Notice how the YouTube channel doesn’t allow the clip to be embedded, and comments are disabled? She doesn’t want any actual feedback or dialogue about it. She simply wants to live in a bubble where the black guy is a Muslim / Atheist / Marxist / Communist / Terrorist, and the only opinions which matter are those which reenforce these and many other phantasmagorically stupid ideas about the democratically elected leader of the free world.
The rightwing of the Republican party — which let’s face it now make up the majority of the party which once stood for the noblest ambitions of small ‘c’ conservatism — have been telling themselves only what they want to hear, ever since Obama was first elected. They can’t use the ‘N’ word on Fox News, so they supplement it with isms, which have had their actual meaning completely hijacked by talk radio loons, and attention seeking windbags. Then they act all surprised when the vast majority of their non-insane countrymen cast their vote for reality.
On election night, my living room was like Darth Vader’s bathroom. I had three computer screens split between 6 different news networks. On the main TV I hopped between CNN, the BBC and Sky News. Every single last one of the news channels had measured opinion from both sides of the debate.
On the BBC, sensible articulate Republicans bemoaned the take-over of the Grand Old Party by those enemies in their midst, who are almost completely incapable of understanding why Obama represents such hope and ambition for so many people.

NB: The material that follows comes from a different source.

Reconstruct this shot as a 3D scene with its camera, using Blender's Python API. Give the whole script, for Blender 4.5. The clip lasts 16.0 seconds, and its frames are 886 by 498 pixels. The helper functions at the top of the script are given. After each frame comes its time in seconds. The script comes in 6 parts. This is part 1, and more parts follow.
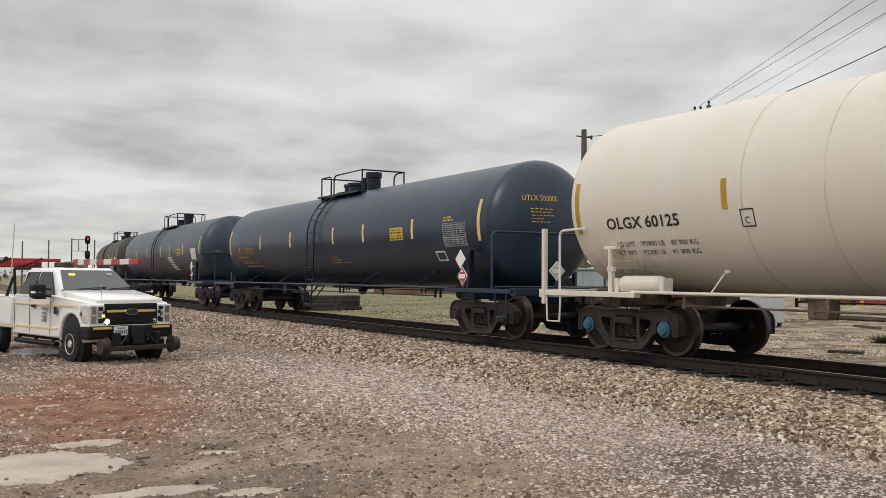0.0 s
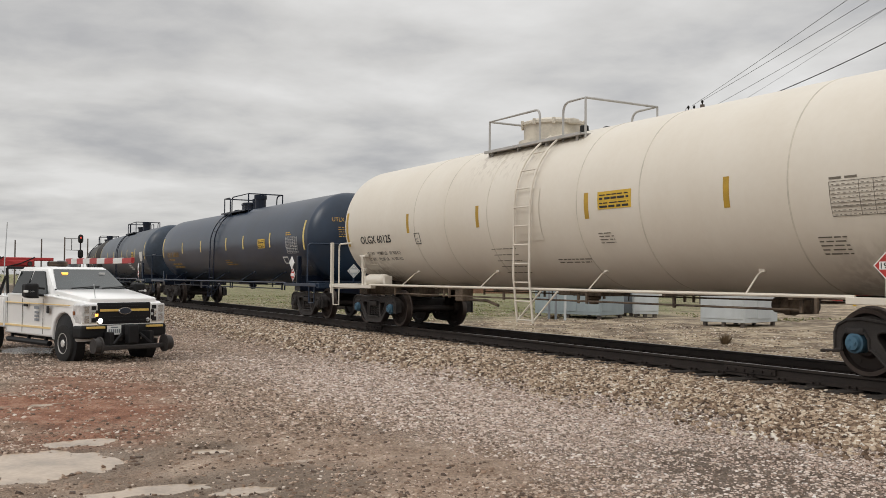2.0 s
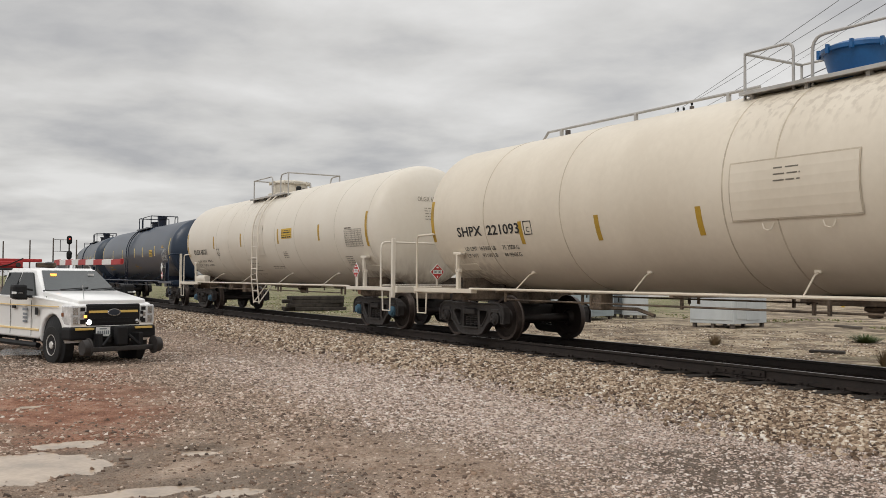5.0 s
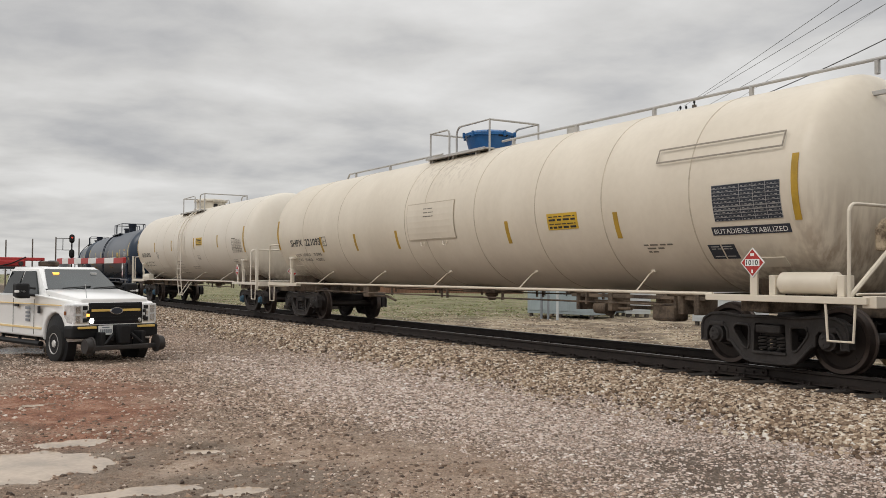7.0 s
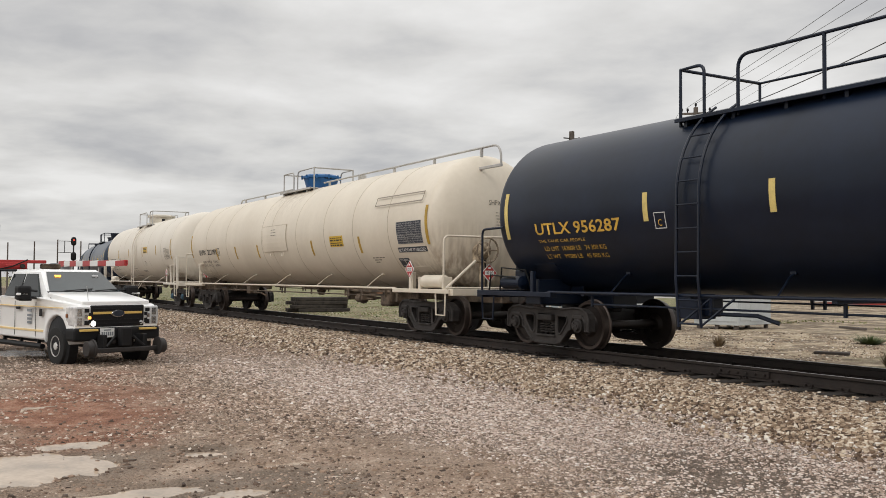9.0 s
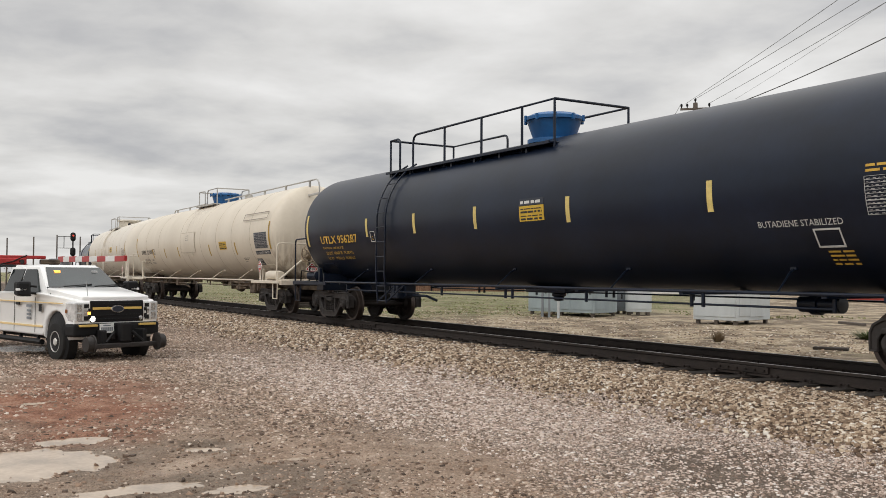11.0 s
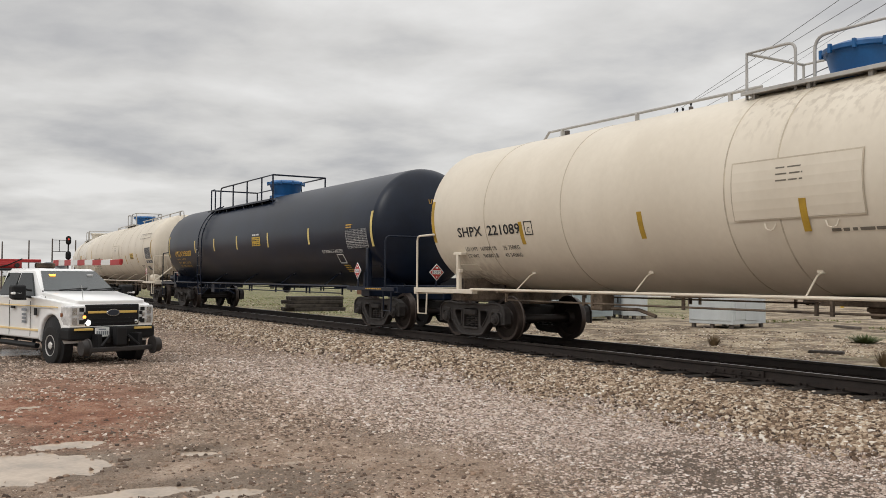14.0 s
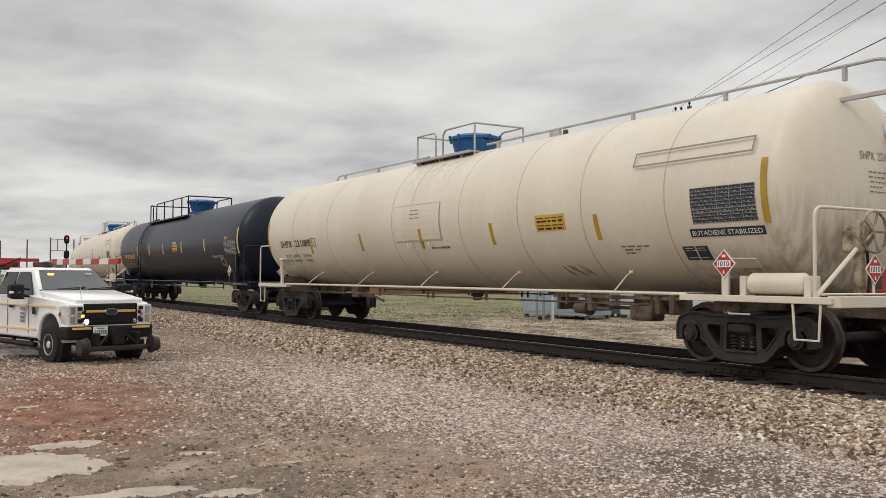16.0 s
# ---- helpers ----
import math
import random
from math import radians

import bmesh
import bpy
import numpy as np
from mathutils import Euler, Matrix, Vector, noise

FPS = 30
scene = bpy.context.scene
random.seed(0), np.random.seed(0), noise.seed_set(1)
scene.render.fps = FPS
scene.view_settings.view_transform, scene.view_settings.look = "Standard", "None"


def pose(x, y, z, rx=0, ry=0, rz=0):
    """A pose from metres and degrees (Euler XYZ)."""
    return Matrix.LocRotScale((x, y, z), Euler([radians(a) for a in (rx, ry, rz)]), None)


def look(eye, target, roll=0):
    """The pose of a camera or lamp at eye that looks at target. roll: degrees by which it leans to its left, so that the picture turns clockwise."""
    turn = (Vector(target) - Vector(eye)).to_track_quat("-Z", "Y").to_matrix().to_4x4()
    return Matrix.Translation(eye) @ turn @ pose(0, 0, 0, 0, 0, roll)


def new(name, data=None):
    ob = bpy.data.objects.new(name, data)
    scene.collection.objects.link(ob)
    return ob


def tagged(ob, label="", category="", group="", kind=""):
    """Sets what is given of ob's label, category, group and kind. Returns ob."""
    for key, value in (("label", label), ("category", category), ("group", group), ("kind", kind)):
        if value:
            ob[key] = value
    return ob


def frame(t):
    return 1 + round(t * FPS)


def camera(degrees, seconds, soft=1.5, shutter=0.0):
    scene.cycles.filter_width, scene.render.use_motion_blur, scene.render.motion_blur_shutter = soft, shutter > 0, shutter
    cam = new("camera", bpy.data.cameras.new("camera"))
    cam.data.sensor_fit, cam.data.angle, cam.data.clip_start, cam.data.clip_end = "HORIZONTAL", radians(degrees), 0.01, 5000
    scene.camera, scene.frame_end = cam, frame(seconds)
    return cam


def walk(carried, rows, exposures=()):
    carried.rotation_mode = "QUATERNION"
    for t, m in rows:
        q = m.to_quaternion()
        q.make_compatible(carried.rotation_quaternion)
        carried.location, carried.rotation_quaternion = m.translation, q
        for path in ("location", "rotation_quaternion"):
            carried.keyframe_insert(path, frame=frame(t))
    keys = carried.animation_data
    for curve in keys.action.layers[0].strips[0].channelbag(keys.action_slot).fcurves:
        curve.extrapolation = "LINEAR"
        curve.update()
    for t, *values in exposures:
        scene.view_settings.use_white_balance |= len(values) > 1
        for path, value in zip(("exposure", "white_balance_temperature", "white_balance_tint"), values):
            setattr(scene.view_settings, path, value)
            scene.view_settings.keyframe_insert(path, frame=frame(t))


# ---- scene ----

# x runs along the track, the train rolls towards -x; z = 0 is the top of the rails
EYE = (0.0, 0.0, 1.191)
FOV = 51.63
LEAN = 0.39
HEADING = [  # seconds, degrees right of the track's direction, degrees up
    (0, 30.065, 1.784), (0.5, 30.205, 1.731), (1, 30.300, 1.731), (1.5, 30.372, 1.731), (2, 30.443, 1.731),
    (2.5, 30.561, 1.784), (3, 30.680, 1.787), (3.5, 30.821, 1.840), (4, 31.007, 1.893), (6.5, 31.007, 1.704),
    (7, 30.913, 1.731), (7.5, 30.866, 1.787), (8, 30.864, 1.840), (8.5, 30.818, 1.893), (9, 30.818, 1.893),
    (11.5, 30.866, 1.570), (12, 30.913, 1.623), (12.5, 30.959, 1.678), (13, 31.008, 1.731), (13.5, 31.054, 1.787),
    (14, 31.100, 1.840), (14.5, 31.149, 1.840), (15, 31.240, 1.787), (15.5, 31.286, 1.787), (16, 31.195, 1.785)]
TRAIN = [  # seconds, metres rolled
    (0, -31.43), (0.5, -29.21), (1, -26.98), (1.5, -24.75), (2, -22.49), (2.5, -20.24), (3, -17.99),
    (3.5, -15.73), (4, -13.48), (6.5, -2.28), (7, -0.00), (7.5, 2.28), (8, 4.57), (8.5, 6.90),
    (9, 9.24), (11.5, 21.02), (12, 23.32), (12.5, 25.63), (13, 27.97), (13.5, 30.31), (14, 32.65),
    (14.5, 34.99), (15, 37.33), (15.5, 39.70), (16, 42.09)]


def aim(deg, up):
    a, e = radians(deg), radians(up)
    return look(EYE, (EYE[0] - math.cos(a) * math.cos(e), EYE[1] + math.sin(a) * math.cos(e), EYE[2] + math.sin(e)), LEAN)


cam = camera(FOV, 16.0, soft=0.55)
walk(cam, [(t, aim(a, e)) for t, a, e in HEADING], exposures=[(0.0, -0.03), (2.0, -0.09), (4.0, -0.08), (7.0, -0.08), (8.0, 0.0), (9.0, 0.04), (12.0, 0.06), (12.8, 0.05), (13.5, 0.0), (14.5, -0.03), (16.0, -0.04)])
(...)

Even Sky News, normally a fairly right-leaning mouthpiece for Murdoch conservatives here in the UK, managed to spell out well in advance of the Ohio and Virginia declarations, why Romney and Ryan were so unattractive to women, minorities, the middle class and anyone with even half an eye on world affairs.
Watching Fox News, however, was like watching an entirely difference series of events unfold. It was as if they’d inadvertently aired a taped rehearsal, of the election coverage they’d hoped to provide.
Every time a result came in, which each of the other networks called unsurprising or in-line with prediction — such as a district which the Democrats had historically held for a long time — they acted like a rabbit trapped in the headlights of reality, barely capable of bringing themselves to acknowledge what was blatantly obvious to everyone else.
At one point, Sarah Palin popped up, to state that she “refused to believe” that so many of her fellow Americans could have voted against a candidate who couldn’t decide from one day to the next what any of his policies actually were — the guy whose own supporters couldn’t tell the exit-pollsters any of the details in his so-called five point plan for economic recovery.
We liberals (another word conservatives don’t understand the actual definition of) may well sit back and chuckle for a while. After all, it’s not every day you get to see Karl Rove swim in an ocean of piss and tears, live on Fox News. But once the dust settles, the truly scary thing about the scale of the Republican defeat, is how extremely unlikely it is that they will learn anything from it. They will spend the next four years blaming everyone other than themselves, and allow the reality distortion field to engulf their candidate selection for 2016.
Whichever side of the fence you sit, this is bad for democracy. A healthy government is one which is held to proper account by an effective opposition — not one which sways to the fantasies of the wilfully misinformed. And while we on the left might be rather happy to accept that this is the route towards total un-electablity Republicans seem determined to go down, some very serious questions need to be asked within the conservative movement, about the figureheads and leaders they’ve allowed themselves to be represented by, if they’re serious about their democratic responsibilities.
Intellectual conservatives, who genuinely do believe smaller government leads to a libertarian ideal for all, need to ask themselves if their tolerance of anti-science, anti-women, theocrats, is worth more to them than being out of the White House for a generation — if their rubbing shoulders with and turning a blind eye towards bigots and racists, at town hall meetings and rallies, is a price worth paying for the illusion of lower taxes.
Sadly, I think this is a conversation well-meaning conservatives just aren’t going to be allowed to have. Their agenda has already been set for them, by the very people who refuse to accept their roll in everything from the financial meltdown, to the wanton destruction of the party of Jefferson and Lincoln, by those who have become the thing they fear the most.